Prof. Celia Popovic publishes virtual book as primer for educational development

FEATURED image Book Launch

Celia Popovic, associate professor at York University’s Faculty of Education, recently launched a virtual book titled Educational Developers Thinking Allowed with Fiona Smart from Edinburgh Napier University.

Celia Popovic
Celia Popovic

The book serves as a primer to the field of educational development and has emerged from the collective experience and knowledge of a large number of educational developers in several countries. It explores teaching and learning in post-secondary education, and aims to provide guidance and resources from experienced educational developers.

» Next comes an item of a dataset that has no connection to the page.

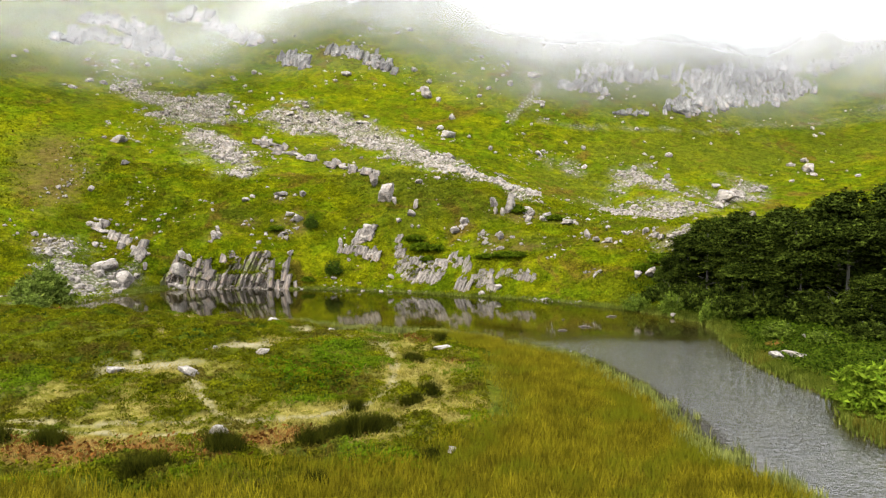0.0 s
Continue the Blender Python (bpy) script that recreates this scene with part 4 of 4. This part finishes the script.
shrub_cover((-47, 37), (1, 90), 62000, 411, lambda x, y: berry_cover(x, y) * (x > -0.66 * (y - 10) - 2), BILBERRY, "low green bilberry carpet with brownish patches")
shrub_cover((-16, 46), (-4, 64), 5000, 413, lambda x, y: berry_cover(x, y) * spots(x, y, LUSH, 0.5), LUSH_LEAF, "fresh bright green bilberry patch")
x, y, z, r = sown((19, 40), (38, 98), 52000, 412, lambda x, y: smooth(0.9, 1.8, inland(x, y)) * 0.95 * (1 - spots(x, y, RUSTY, 0.7)))
v, f = leaf_quads(np.c_[x, y, z + r.uniform(0, 0.45, len(x))], r.uniform(0.09, 0.2, len(x)), r, 0.5)
stuff("bank_undergrowth", v, f, UNDERGROWTH, "dark green undergrowth on the bank below the trees", "shrubs")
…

Readers will be able to gain information, advice and support in their work.

Educational development involves supporting those who teach in post-secondary education such as faculty, contract faculty and TAs.

“Educational developers came to the forefront when we all had to pivot to remote teaching in March this year, but they provide continuous support with online and in person teaching, as well as supporting AIF (Academic Innovation Fund) projects, helping to write research proposals, conduct research and publish,” says Popovic.

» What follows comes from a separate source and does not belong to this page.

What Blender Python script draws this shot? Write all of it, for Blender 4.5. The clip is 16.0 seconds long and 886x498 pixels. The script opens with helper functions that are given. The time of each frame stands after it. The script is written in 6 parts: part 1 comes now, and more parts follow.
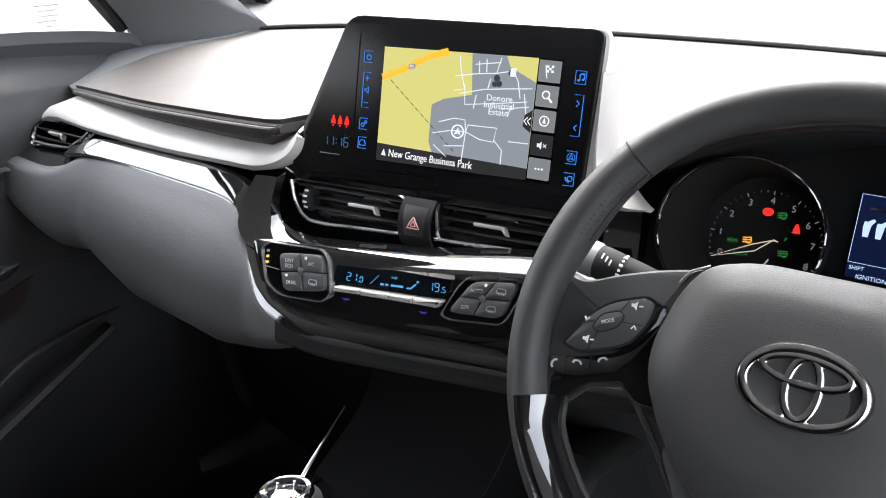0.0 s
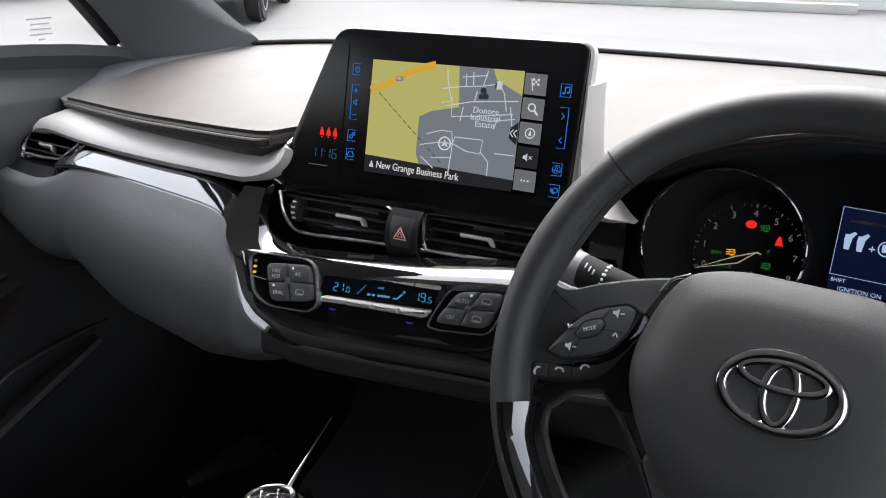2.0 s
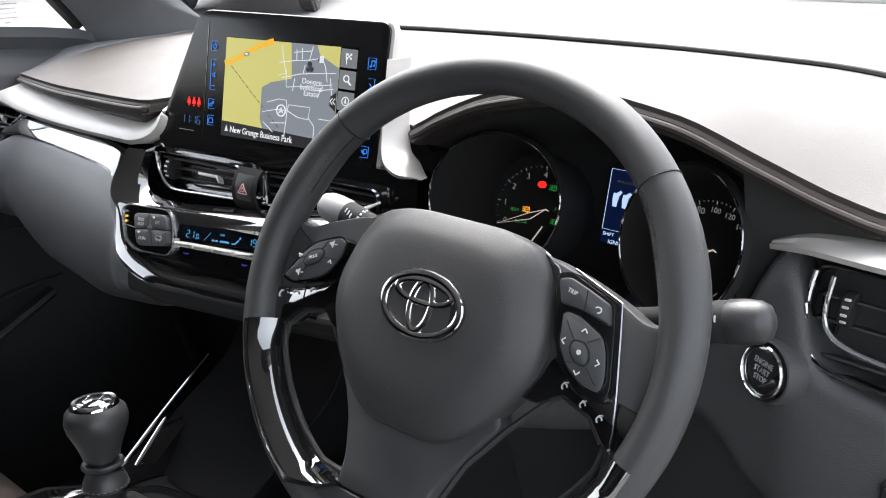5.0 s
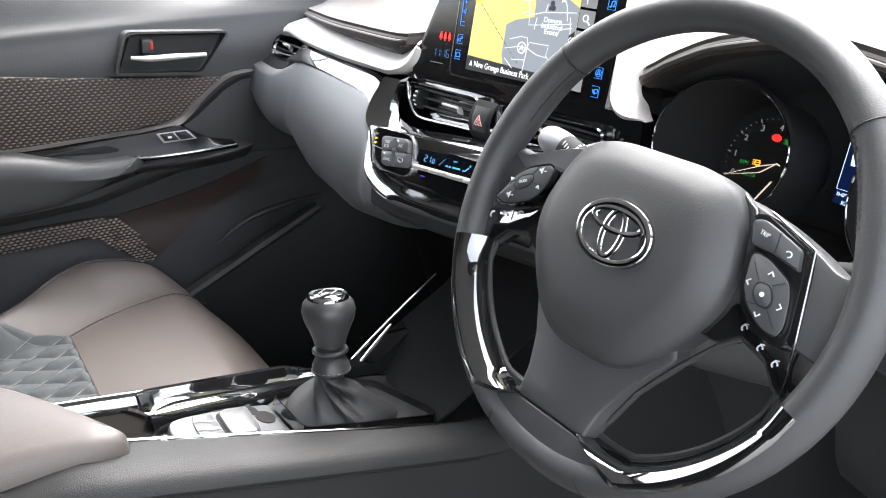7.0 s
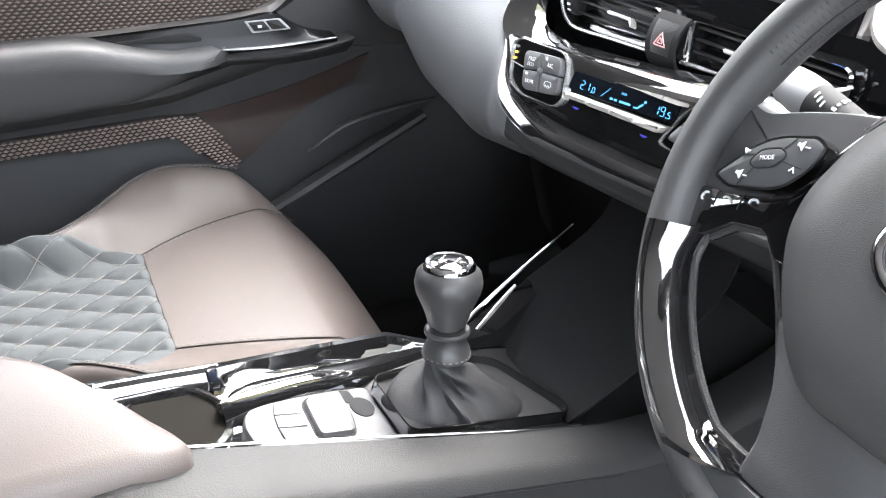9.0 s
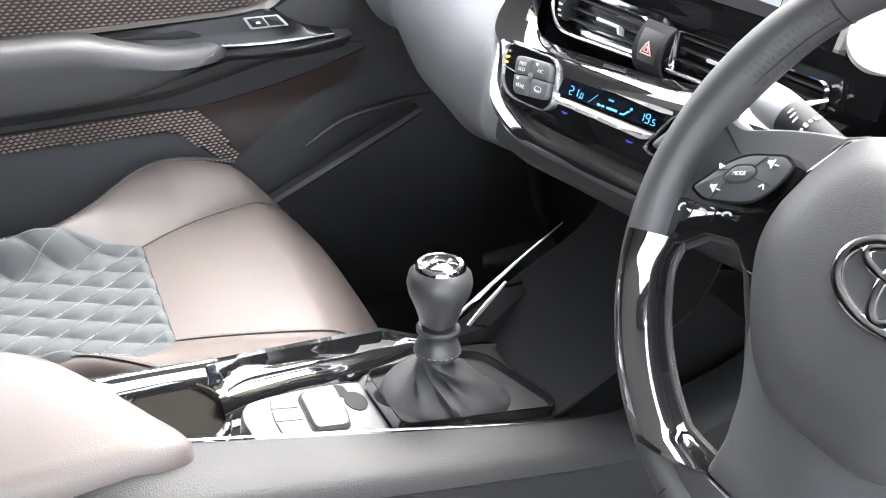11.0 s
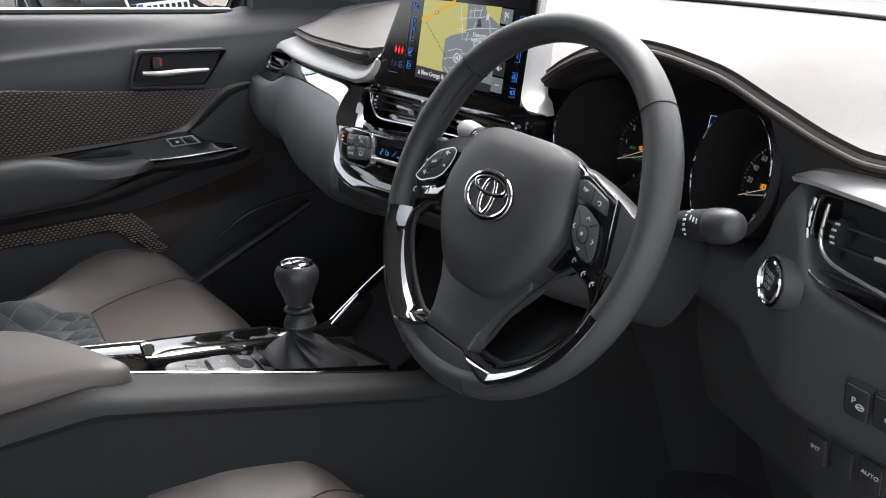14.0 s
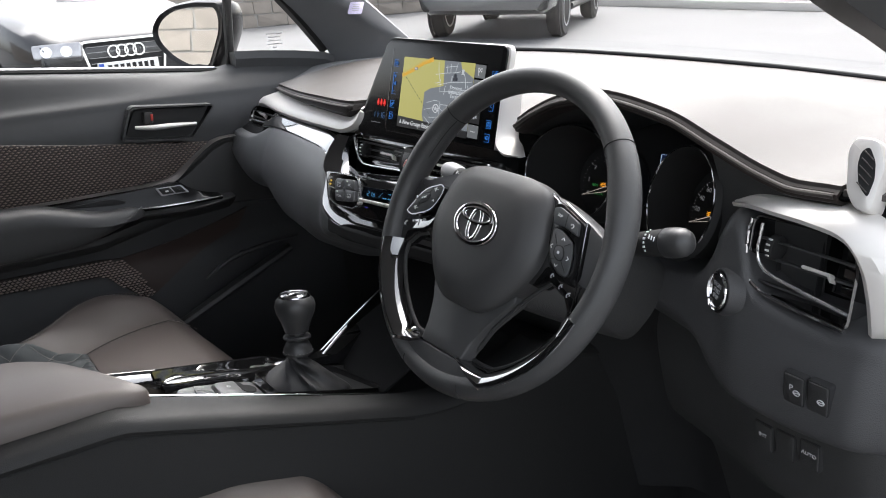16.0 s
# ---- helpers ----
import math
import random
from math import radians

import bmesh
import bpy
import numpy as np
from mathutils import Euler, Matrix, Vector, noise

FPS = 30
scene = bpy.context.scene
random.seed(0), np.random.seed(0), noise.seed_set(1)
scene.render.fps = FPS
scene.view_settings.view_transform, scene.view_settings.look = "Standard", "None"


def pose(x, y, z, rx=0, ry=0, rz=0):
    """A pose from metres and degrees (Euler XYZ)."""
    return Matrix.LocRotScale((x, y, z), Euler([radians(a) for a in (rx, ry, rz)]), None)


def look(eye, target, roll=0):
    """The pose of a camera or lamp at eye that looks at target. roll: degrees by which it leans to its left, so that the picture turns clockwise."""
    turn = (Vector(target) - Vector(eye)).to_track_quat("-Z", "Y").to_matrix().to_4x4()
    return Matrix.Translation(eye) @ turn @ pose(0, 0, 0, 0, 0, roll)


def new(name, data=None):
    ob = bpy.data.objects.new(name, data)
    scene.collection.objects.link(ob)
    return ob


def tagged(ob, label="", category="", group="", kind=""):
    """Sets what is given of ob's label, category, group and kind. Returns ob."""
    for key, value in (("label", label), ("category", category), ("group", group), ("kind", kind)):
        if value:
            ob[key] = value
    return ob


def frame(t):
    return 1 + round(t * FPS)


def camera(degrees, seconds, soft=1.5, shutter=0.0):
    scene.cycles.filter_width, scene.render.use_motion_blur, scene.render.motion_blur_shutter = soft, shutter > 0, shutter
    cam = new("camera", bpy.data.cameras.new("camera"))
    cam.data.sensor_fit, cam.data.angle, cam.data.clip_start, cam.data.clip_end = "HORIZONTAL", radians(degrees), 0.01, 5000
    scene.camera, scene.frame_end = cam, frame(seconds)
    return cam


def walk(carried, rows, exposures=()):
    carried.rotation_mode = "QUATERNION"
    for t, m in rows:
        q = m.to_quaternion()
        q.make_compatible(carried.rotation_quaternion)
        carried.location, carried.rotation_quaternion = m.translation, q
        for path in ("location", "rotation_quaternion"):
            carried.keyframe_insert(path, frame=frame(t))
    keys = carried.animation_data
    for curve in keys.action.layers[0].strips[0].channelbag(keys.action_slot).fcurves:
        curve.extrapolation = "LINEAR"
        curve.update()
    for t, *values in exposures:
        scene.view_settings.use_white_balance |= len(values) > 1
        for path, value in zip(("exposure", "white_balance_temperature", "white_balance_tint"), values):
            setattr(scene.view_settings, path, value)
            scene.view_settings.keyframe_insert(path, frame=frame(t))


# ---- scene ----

Popovic says she wrote Educational Developers Thinking Allowed (EDTA) because it was challenging to locate specific advice and resources early in her career.

“As director of the Teaching Commons at York University, I found it challenging to find people with appropriate knowledge and experience when recruiting, and ways to support newly appointed educational developers,” says Popovic. “EDTA is aimed at newcomers and those who might be considering joining the profession. It is also for people who may not have the role in their job title, but do this work, for example faculty members who support their colleagues with workshops, events, resources on teaching and learning.”

“Initially, we were going to publish EDTA in print, but we moved online when we realized that we would be able to reach our audience more quickly and engage in dialogue with them if we made this an Open Educational Resource (OER). All of the material is covered by Creative Commons 4.0 license – which means that it can be used as it is or repurposed by someone else,” says Popovic. “Every page has a discussion space. We are now engaged in encouraging debate and discussion on the site, making this a dynamic resource.”

There will be a “Speakeasy” event Nov. 19, and one of the authors will join Popovic and Smart in a debate anticipated to be provocative, engaging and energizing.

“I am very grateful to all the colleagues who wrote or reviewed pages in this resource, and particularly to my ‘partner-in-crime’ Fiona Smart of Edinburgh Napier University,” says Popovic.